## WORK TO COMPLETE
Quote the listing below in full and exactly as written, but omit every picture.

## SOURCE DATA
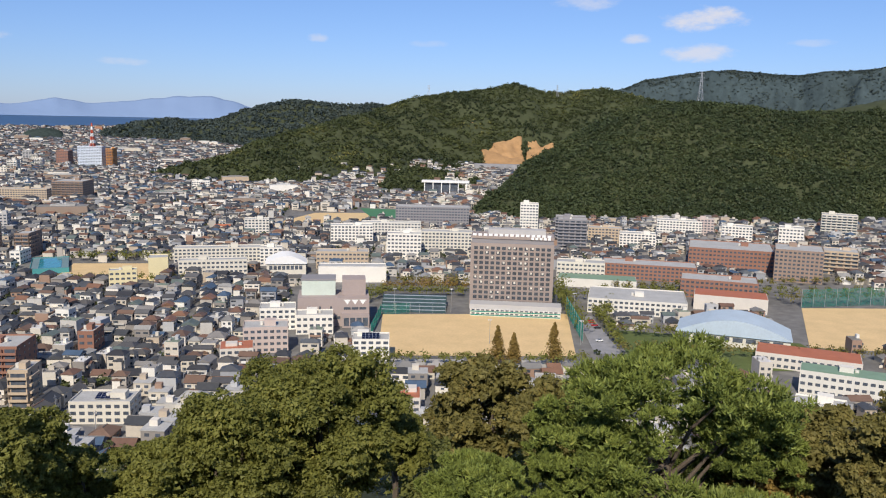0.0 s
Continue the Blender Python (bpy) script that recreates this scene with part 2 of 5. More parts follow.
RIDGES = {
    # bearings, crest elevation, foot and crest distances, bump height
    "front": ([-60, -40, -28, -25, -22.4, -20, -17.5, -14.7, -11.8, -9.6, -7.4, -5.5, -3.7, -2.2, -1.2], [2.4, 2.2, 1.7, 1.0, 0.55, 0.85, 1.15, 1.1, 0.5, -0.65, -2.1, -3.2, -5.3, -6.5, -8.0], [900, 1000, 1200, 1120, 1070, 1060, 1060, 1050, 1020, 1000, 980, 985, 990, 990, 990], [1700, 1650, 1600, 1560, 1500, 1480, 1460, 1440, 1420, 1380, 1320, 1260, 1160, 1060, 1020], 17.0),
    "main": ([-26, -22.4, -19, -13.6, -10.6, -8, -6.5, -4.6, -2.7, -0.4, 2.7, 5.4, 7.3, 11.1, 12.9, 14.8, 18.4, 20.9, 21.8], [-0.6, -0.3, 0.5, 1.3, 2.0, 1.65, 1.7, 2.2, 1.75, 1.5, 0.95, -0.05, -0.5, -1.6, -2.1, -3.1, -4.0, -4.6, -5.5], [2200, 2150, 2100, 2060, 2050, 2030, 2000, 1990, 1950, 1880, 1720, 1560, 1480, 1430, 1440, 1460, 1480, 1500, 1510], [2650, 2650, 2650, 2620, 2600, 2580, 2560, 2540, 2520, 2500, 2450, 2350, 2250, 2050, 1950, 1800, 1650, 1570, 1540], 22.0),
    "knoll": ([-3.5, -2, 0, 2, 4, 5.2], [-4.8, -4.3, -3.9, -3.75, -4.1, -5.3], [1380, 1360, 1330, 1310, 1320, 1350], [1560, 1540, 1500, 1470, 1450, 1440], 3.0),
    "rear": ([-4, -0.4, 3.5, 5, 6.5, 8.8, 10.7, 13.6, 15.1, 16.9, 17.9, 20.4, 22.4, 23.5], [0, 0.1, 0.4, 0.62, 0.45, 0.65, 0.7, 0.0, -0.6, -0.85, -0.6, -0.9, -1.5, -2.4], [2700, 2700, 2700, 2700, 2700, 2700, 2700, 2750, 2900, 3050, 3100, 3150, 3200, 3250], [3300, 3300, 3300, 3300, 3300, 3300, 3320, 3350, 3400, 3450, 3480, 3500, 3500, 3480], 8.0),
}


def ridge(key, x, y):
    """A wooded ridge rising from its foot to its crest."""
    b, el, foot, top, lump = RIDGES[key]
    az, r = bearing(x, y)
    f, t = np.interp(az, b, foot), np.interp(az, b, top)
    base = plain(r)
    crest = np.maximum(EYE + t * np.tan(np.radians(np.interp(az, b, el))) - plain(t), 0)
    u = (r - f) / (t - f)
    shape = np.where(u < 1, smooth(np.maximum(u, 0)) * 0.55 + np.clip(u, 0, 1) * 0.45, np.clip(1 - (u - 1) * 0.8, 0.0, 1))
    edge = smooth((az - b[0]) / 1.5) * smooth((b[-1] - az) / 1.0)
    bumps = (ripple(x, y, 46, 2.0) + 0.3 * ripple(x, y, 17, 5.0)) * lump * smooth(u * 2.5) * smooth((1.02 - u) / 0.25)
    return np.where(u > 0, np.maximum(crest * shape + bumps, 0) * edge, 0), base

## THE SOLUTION
0.0 s
Continue the Blender Python (bpy) script that recreates this scene with part 2 of 5. More parts follow.
RIDGES = {
    # bearings, crest elevation, foot and crest distances, bump height
    "front": ([-60, -40, -28, -25, -22.4, -20, -17.5, -14.7, -11.8, -9.6, -7.4, -5.5, -3.7, -2.2, -1.2], [2.4, 2.2, 1.7, 1.0, 0.55, 0.85, 1.15, 1.1, 0.5, -0.65, -2.1, -3.2, -5.3, -6.5, -8.0], [900, 1000, 1200, 1120, 1070, 1060, 1060, 1050, 1020, 1000, 980, 985, 990, 990, 990], [1700, 1650, 1600, 1560, 1500, 1480, 1460, 1440, 1420, 1380, 1320, 1260, 1160, 1060, 1020], 17.0),
    "main": ([-26, -22.4, -19, -13.6, -10.6, -8, -6.5, -4.6, -2.7, -0.4, 2.7, 5.4, 7.3, 11.1, 12.9, 14.8, 18.4, 20.9, 21.8], [-0.6, -0.3, 0.5, 1.3, 2.0, 1.65, 1.7, 2.2, 1.75, 1.5, 0.95, -0.05, -0.5, -1.6, -2.1, -3.1, -4.0, -4.6, -5.5], [2200, 2150, 2100, 2060, 2050, 2030, 2000, 1990, 1950, 1880, 1720, 1560, 1480, 1430, 1440, 1460, 1480, 1500, 1510], [2650, 2650, 2650, 2620, 2600, 2580, 2560, 2540, 2520, 2500, 2450, 2350, 2250, 2050, 1950, 1800, 1650, 1570, 1540], 22.0),
    "knoll": ([-3.5, -2, 0, 2, 4, 5.2], [-4.8, -4.3, -3.9, -3.75, -4.1, -5.3], [1380, 1360, 1330, 1310, 1320, 1350], [1560, 1540, 1500, 1470, 1450, 1440], 3.0),
    "rear": ([-4, -0.4, 3.5, 5, 6.5, 8.8, 10.7, 13.6, 15.1, 16.9, 17.9, 20.4, 22.4, 23.5], [0, 0.1, 0.4, 0.62, 0.45, 0.65, 0.7, 0.0, -0.6, -0.85, -0.6, -0.9, -1.5, -2.4], [2700, 2700, 2700, 2700, 2700, 2700, 2700, 2750, 2900, 3050, 3100, 3150, 3200, 3250], [3300, 3300, 3300, 3300, 3300, 3300, 3320, 3350, 3400, 3450, 3480, 3500, 3500, 3480], 8.0),
}


def ridge(key, x, y):
    """A wooded ridge rising from its foot to its crest."""
    b, el, foot, top, lump = RIDGES[key]
    az, r = bearing(x, y)
    f, t = np.interp(az, b, foot), np.interp(az, b, top)
    base = plain(r)
    crest = np.maximum(EYE + t * np.tan(np.radians(np.interp(az, b, el))) - plain(t), 0)
    u = (r - f) / (t - f)
    shape = np.where(u < 1, smooth(np.maximum(u, 0)) * 0.55 + np.clip(u, 0, 1) * 0.45, np.clip(1 - (u - 1) * 0.8, 0.0, 1))
    edge = smooth((az - b[0]) / 1.5) * smooth((b[-1] - az) / 1.0)
    bumps = (ripple(x, y, 46, 2.0) + 0.3 * ripple(x, y, 17, 5.0)) * lump * smooth(u * 2.5) * smooth((1.02 - u) / 0.25)
    return np.where(u > 0, np.maximum(crest * shape + bumps, 0) * edge, 0), base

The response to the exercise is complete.